Task details =
Repeat the material below word for word and leave out all pictures.

Dataset excerpt =
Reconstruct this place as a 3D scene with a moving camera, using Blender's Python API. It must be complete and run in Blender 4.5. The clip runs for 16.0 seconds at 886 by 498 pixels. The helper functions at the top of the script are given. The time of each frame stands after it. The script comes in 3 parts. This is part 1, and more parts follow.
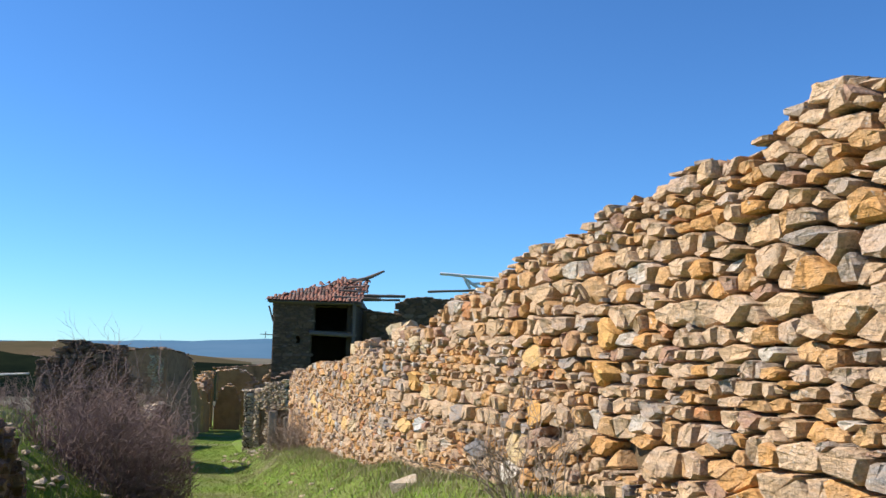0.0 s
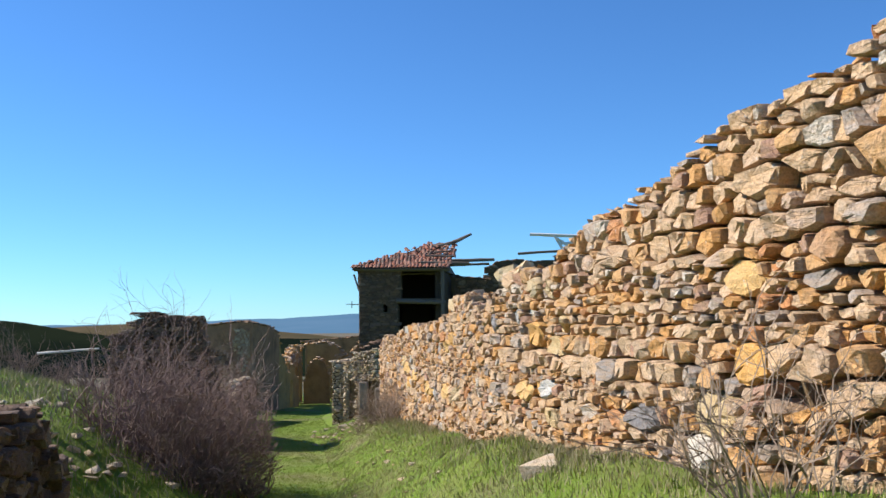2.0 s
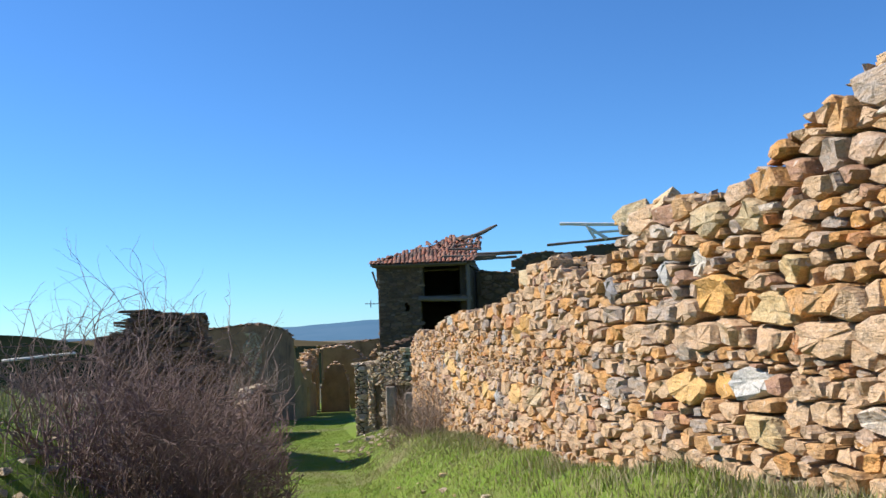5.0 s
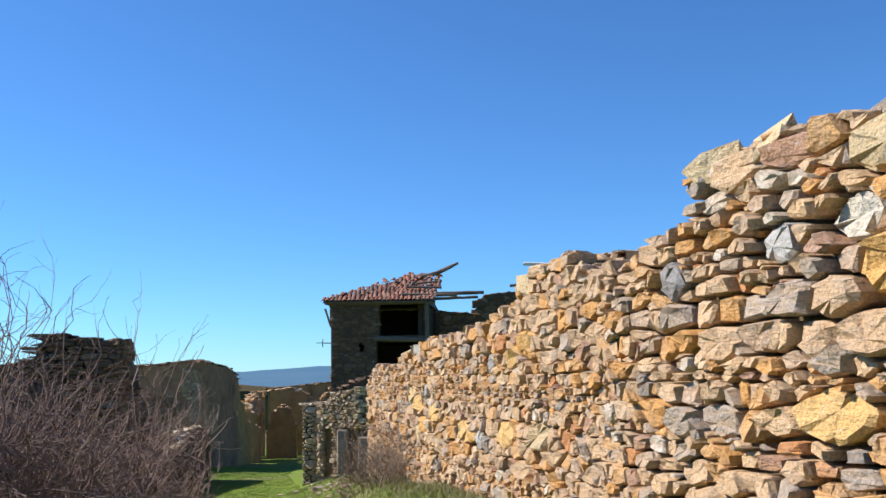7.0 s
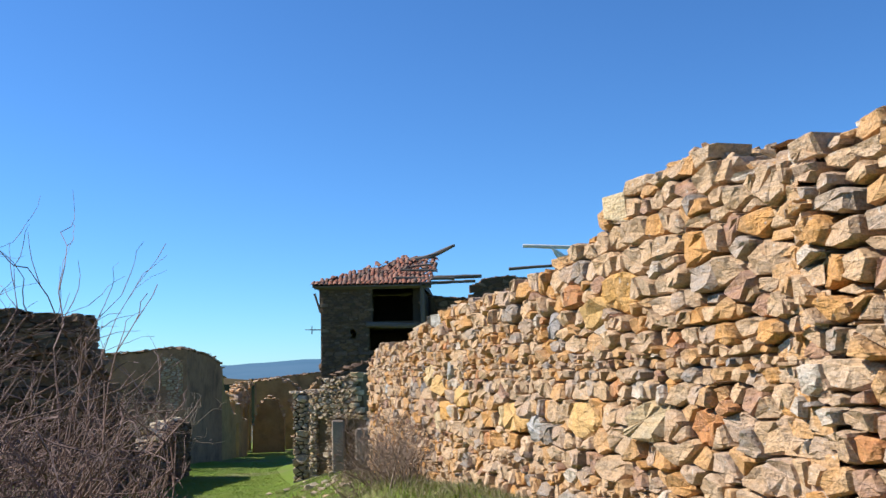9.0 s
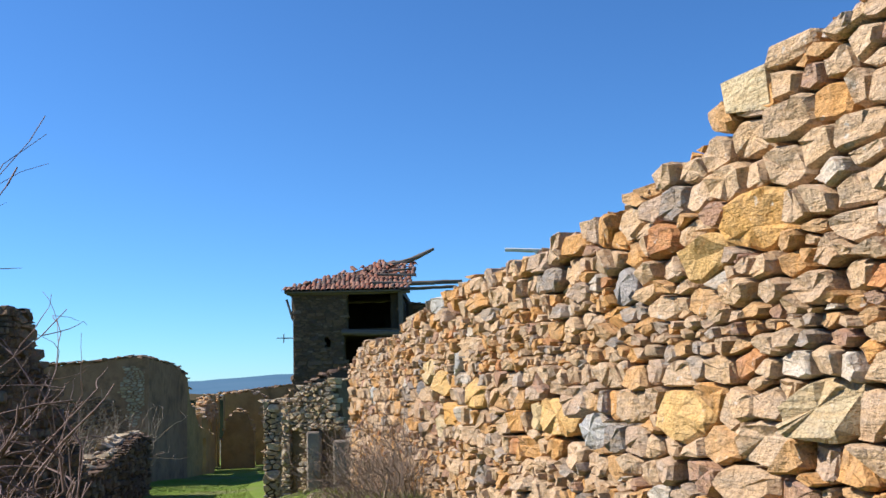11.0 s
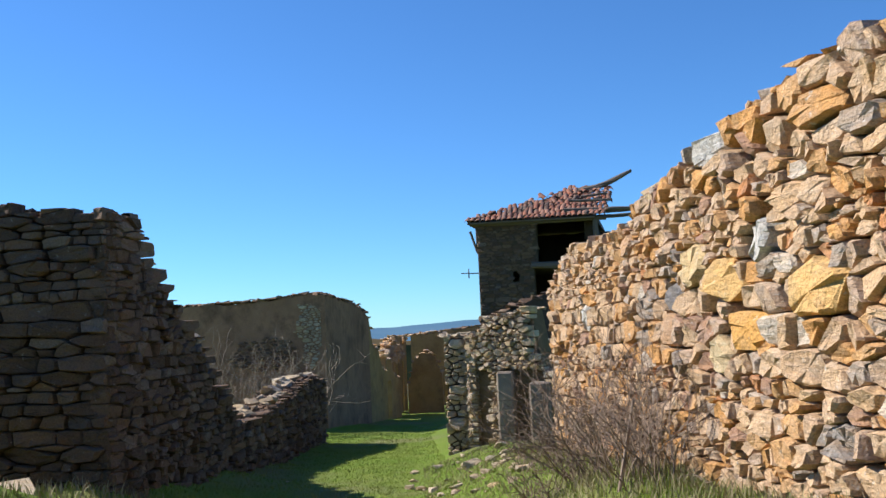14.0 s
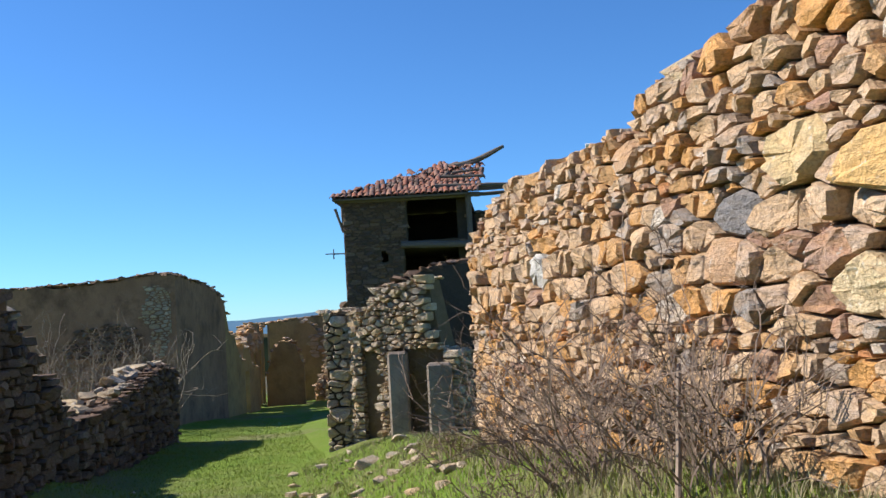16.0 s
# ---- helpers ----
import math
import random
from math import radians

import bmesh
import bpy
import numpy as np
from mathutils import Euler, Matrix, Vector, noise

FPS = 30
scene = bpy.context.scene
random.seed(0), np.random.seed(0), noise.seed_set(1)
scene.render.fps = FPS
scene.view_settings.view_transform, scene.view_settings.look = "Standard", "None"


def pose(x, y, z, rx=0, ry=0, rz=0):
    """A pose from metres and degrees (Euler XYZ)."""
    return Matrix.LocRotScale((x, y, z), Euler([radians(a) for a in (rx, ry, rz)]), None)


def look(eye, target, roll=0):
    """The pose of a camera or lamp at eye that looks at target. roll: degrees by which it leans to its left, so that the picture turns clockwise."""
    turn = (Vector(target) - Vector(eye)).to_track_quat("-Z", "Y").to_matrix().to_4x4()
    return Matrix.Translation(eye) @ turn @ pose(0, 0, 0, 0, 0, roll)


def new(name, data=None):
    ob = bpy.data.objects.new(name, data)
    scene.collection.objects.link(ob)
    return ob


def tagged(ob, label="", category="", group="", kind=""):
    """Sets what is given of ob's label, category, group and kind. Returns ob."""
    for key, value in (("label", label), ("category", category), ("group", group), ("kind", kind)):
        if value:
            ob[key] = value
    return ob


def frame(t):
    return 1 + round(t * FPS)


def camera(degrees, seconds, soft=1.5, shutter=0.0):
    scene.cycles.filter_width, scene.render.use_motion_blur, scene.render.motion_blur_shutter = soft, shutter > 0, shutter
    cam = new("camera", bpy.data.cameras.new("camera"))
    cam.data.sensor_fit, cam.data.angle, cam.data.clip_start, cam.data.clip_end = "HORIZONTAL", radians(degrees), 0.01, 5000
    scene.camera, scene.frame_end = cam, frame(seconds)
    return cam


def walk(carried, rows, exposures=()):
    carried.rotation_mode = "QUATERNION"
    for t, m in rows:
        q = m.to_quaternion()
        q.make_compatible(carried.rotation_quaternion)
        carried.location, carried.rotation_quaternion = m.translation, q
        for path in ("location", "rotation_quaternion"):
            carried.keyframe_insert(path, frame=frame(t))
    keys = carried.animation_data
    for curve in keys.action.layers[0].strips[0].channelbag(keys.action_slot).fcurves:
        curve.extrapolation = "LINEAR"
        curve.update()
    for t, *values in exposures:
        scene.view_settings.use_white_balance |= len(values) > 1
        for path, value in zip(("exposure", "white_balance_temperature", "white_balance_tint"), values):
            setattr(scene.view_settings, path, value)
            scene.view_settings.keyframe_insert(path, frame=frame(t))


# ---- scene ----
cam = camera(50.0, 16.0)
# seconds, place, then yaw, pitch and roll in degrees
ROWS = [
    (0, 0.001, 0.000, 1.326, 0.01, 6.34, -1.42),
    (0.5, -0.029, 0.744, 1.268, 3.09, 5.26, -1.58),
    (1, -0.148, 1.384, 1.200, 5.38, 4.21, -0.38),
    (1.5, -0.296, 1.989, 1.146, 5.76, 4.05, 0.54),
    (2, -0.430, 2.562, 1.098, 5.17, 4.51, 0.65),
    (2.5, -0.559, 3.231, 1.036, 5.98, 4.82, 0.32),
    (3, -0.680, 3.954, 0.981, 8.25, 4.77, 0.72),
    (3.2, -0.750, 4.182, 0.970, 9.14, 4.60, 1.48),
    (5.3, -1.505, 6.505, 0.784, 4.58, 4.86, 2.05),
    (5.5, -1.561, 6.734, 0.736, 3.24, 5.39, 1.58),
    (6, -1.651, 7.312, 0.675, 1.99, 6.39, 0.95),
    (6.5, -1.757, 7.979, 0.652, 2.20, 6.83, 1.11),
    (7, -1.872, 8.571, 0.598, 3.08, 7.58, 1.05),
    (7.5, -1.997, 9.216, 0.542, 5.49, 8.11, 0.85),
    (8, -2.171, 9.890, 0.516, 6.54, 7.41, 1.16),
    (8.2, -2.234, 10.157, 0.479, 5.67, 7.13, 1.08),
    (10.3, -2.682, 12.211, 0.324, 0.60, 7.36, 2.13),
    (10.5, -2.700, 12.429, 0.262, 0.92, 7.91, 1.88),
    (11, -2.858, 13.087, 0.228, 0.59, 7.92, 1.74),
    (11.5, -2.857, 13.739, 0.202, 1.49, 8.13, 1.80),
    (12, -2.957, 14.424, 0.174, 1.96, 7.61, 2.20),
    (12.5, -3.018, 15.061, 0.128, 2.84, 6.89, 1.81),
    (13, -3.108, 15.688, 0.092, 3.12, 5.85, 2.30),
    (13.5, -3.223, 16.272, 0.055, 5.96, 5.23, 3.07),
    (14, -3.409, 16.823, -0.014, 11.87, 5.03, 2.46),
    (14.5, -3.643, 17.446, -0.089, 14.49, 4.60, 2.59),
    (15, -3.864, 17.964, -0.178, 13.39, 4.75, 2.77),
    (15.5, -4.105, 18.455, -0.199, 8.41, 4.23, 3.15),
    (16, -4.300, 19.058, -0.233, 2.99, 4.05, 3.32),
]
walk(cam, [(t, pose(x, y, z, 90 + pitch, roll, yaw)) for t, x, y, z, yaw, pitch, roll in ROWS], [(0, 0.7), (16, 0.7)])

# ---- world, sun ----
SUN_TO = Vector((-0.85, 0.14, 0.70)).normalized()
world = bpy.data.worlds.new("world")
scene.world = world
world.use_nodes = True
wn = world.node_tree
sky = wn.nodes.new("ShaderNodeTexSky")
sky.sky_type = "NISHITA"
sky.sun_disc = False
sky.sun_elevation = math.asin(SUN_TO.z)
sky.sun_rotation = math.atan2(SUN_TO.x, SUN_TO.y)
sky.altitude = 1100
sky.air_density, sky.dust_density, sky.ozone_density = 1.0, 0.0, 6.0
tint = wn.nodes.new("ShaderNodeMix")
tint.data_type, tint.blend_type = "RGBA", "MULTIPLY"
tint.inputs[0].default_value = 1.0
tint.inputs[7].default_value = (0.59, 0.93, 1.20, 1)
wn.links.new(sky.outputs[0], tint.inputs[6])
wn.links.new(tint.outputs[2], wn.nodes["Background"].inputs[0])
wn.nodes["Background"].inputs[1].default_value = 0.088
sun = new("sun", bpy.data.lights.new("sun", "SUN"))
sun.data.energy, sun.data.angle, sun.data.color = 5.0, radians(0.53), (1.0, 0.94, 0.86)
sun.matrix_world = look((0, 0, 60), Vector((0, 0, 60)) - SUN_TO)

# ---- materials ----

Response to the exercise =
Reconstruct this place as a 3D scene with a moving camera, using Blender's Python API. It must be complete and run in Blender 4.5. The clip runs for 16.0 seconds at 886 by 498 pixels. The helper functions at the top of the script are given. The time of each frame stands after it. The script comes in 3 parts. This is part 1, and more parts follow.
0.0 s
2.0 s
5.0 s
7.0 s
9.0 s
11.0 s
14.0 s
16.0 s
# ---- helpers ----
import math
import random
from math import radians

import bmesh
import bpy
import numpy as np
from mathutils import Euler, Matrix, Vector, noise

FPS = 30
scene = bpy.context.scene
random.seed(0), np.random.seed(0), noise.seed_set(1)
scene.render.fps = FPS
scene.view_settings.view_transform, scene.view_settings.look = "Standard", "None"


def pose(x, y, z, rx=0, ry=0, rz=0):
    """A pose from metres and degrees (Euler XYZ)."""
    return Matrix.LocRotScale((x, y, z), Euler([radians(a) for a in (rx, ry, rz)]), None)


def look(eye, target, roll=0):
    """The pose of a camera or lamp at eye that looks at target. roll: degrees by which it leans to its left, so that the picture turns clockwise."""
    turn = (Vector(target) - Vector(eye)).to_track_quat("-Z", "Y").to_matrix().to_4x4()
    return Matrix.Translation(eye) @ turn @ pose(0, 0, 0, 0, 0, roll)


def new(name, data=None):
    ob = bpy.data.objects.new(name, data)
    scene.collection.objects.link(ob)
    return ob


def tagged(ob, label="", category="", group="", kind=""):
    """Sets what is given of ob's label, category, group and kind. Returns ob."""
    for key, value in (("label", label), ("category", category), ("group", group), ("kind", kind)):
        if value:
            ob[key] = value
    return ob


def frame(t):
    return 1 + round(t * FPS)


def camera(degrees, seconds, soft=1.5, shutter=0.0):
    scene.cycles.filter_width, scene.render.use_motion_blur, scene.render.motion_blur_shutter = soft, shutter > 0, shutter
    cam = new("camera", bpy.data.cameras.new("camera"))
    cam.data.sensor_fit, cam.data.angle, cam.data.clip_start, cam.data.clip_end = "HORIZONTAL", radians(degrees), 0.01, 5000
    scene.camera, scene.frame_end = cam, frame(seconds)
    return cam


def walk(carried, rows, exposures=()):
    carried.rotation_mode = "QUATERNION"
    for t, m in rows:
        q = m.to_quaternion()
        q.make_compatible(carried.rotation_quaternion)
        carried.location, carried.rotation_quaternion = m.translation, q
        for path in ("location", "rotation_quaternion"):
            carried.keyframe_insert(path, frame=frame(t))
    keys = carried.animation_data
    for curve in keys.action.layers[0].strips[0].channelbag(keys.action_slot).fcurves:
        curve.extrapolation = "LINEAR"
        curve.update()
    for t, *values in exposures:
        scene.view_settings.use_white_balance |= len(values) > 1
        for path, value in zip(("exposure", "white_balance_temperature", "white_balance_tint"), values):
            setattr(scene.view_settings, path, value)
            scene.view_settings.keyframe_insert(path, frame=frame(t))


# ---- scene ----
cam = camera(50.0, 16.0)
# seconds, place, then yaw, pitch and roll in degrees
ROWS = [
    (0, 0.001, 0.000, 1.326, 0.01, 6.34, -1.42),
    (0.5, -0.029, 0.744, 1.268, 3.09, 5.26, -1.58),
    (1, -0.148, 1.384, 1.200, 5.38, 4.21, -0.38),
    (1.5, -0.296, 1.989, 1.146, 5.76, 4.05, 0.54),
    (2, -0.430, 2.562, 1.098, 5.17, 4.51, 0.65),
    (2.5, -0.559, 3.231, 1.036, 5.98, 4.82, 0.32),
    (3, -0.680, 3.954, 0.981, 8.25, 4.77, 0.72),
    (3.2, -0.750, 4.182, 0.970, 9.14, 4.60, 1.48),
    (5.3, -1.505, 6.505, 0.784, 4.58, 4.86, 2.05),
    (5.5, -1.561, 6.734, 0.736, 3.24, 5.39, 1.58),
    (6, -1.651, 7.312, 0.675, 1.99, 6.39, 0.95),
    (6.5, -1.757, 7.979, 0.652, 2.20, 6.83, 1.11),
    (7, -1.872, 8.571, 0.598, 3.08, 7.58, 1.05),
    (7.5, -1.997, 9.216, 0.542, 5.49, 8.11, 0.85),
    (8, -2.171, 9.890, 0.516, 6.54, 7.41, 1.16),
    (8.2, -2.234, 10.157, 0.479, 5.67, 7.13, 1.08),
    (10.3, -2.682, 12.211, 0.324, 0.60, 7.36, 2.13),
    (10.5, -2.700, 12.429, 0.262, 0.92, 7.91, 1.88),
    (11, -2.858, 13.087, 0.228, 0.59, 7.92, 1.74),
    (11.5, -2.857, 13.739, 0.202, 1.49, 8.13, 1.80),
    (12, -2.957, 14.424, 0.174, 1.96, 7.61, 2.20),
    (12.5, -3.018, 15.061, 0.128, 2.84, 6.89, 1.81),
    (13, -3.108, 15.688, 0.092, 3.12, 5.85, 2.30),
    (13.5, -3.223, 16.272, 0.055, 5.96, 5.23, 3.07),
    (14, -3.409, 16.823, -0.014, 11.87, 5.03, 2.46),
    (14.5, -3.643, 17.446, -0.089, 14.49, 4.60, 2.59),
    (15, -3.864, 17.964, -0.178, 13.39, 4.75, 2.77),
    (15.5, -4.105, 18.455, -0.199, 8.41, 4.23, 3.15),
    (16, -4.300, 19.058, -0.233, 2.99, 4.05, 3.32),
]
walk(cam, [(t, pose(x, y, z, 90 + pitch, roll, yaw)) for t, x, y, z, yaw, pitch, roll in ROWS], [(0, 0.7), (16, 0.7)])

# ---- world, sun ----
SUN_TO = Vector((-0.85, 0.14, 0.70)).normalized()
world = bpy.data.worlds.new("world")
scene.world = world
world.use_nodes = True
wn = world.node_tree
sky = wn.nodes.new("ShaderNodeTexSky")
sky.sky_type = "NISHITA"
sky.sun_disc = False
sky.sun_elevation = math.asin(SUN_TO.z)
sky.sun_rotation = math.atan2(SUN_TO.x, SUN_TO.y)
sky.altitude = 1100
sky.air_density, sky.dust_density, sky.ozone_density = 1.0, 0.0, 6.0
tint = wn.nodes.new("ShaderNodeMix")
tint.data_type, tint.blend_type = "RGBA", "MULTIPLY"
tint.inputs[0].default_value = 1.0
tint.inputs[7].default_value = (0.59, 0.93, 1.20, 1)
wn.links.new(sky.outputs[0], tint.inputs[6])
wn.links.new(tint.outputs[2], wn.nodes["Background"].inputs[0])
wn.nodes["Background"].inputs[1].default_value = 0.088
sun = new("sun", bpy.data.lights.new("sun", "SUN"))
sun.data.energy, sun.data.angle, sun.data.color = 5.0, radians(0.53), (1.0, 0.94, 0.86)
sun.matrix_world = look((0, 0, 60), Vector((0, 0, 60)) - SUN_TO)

# ---- materials ----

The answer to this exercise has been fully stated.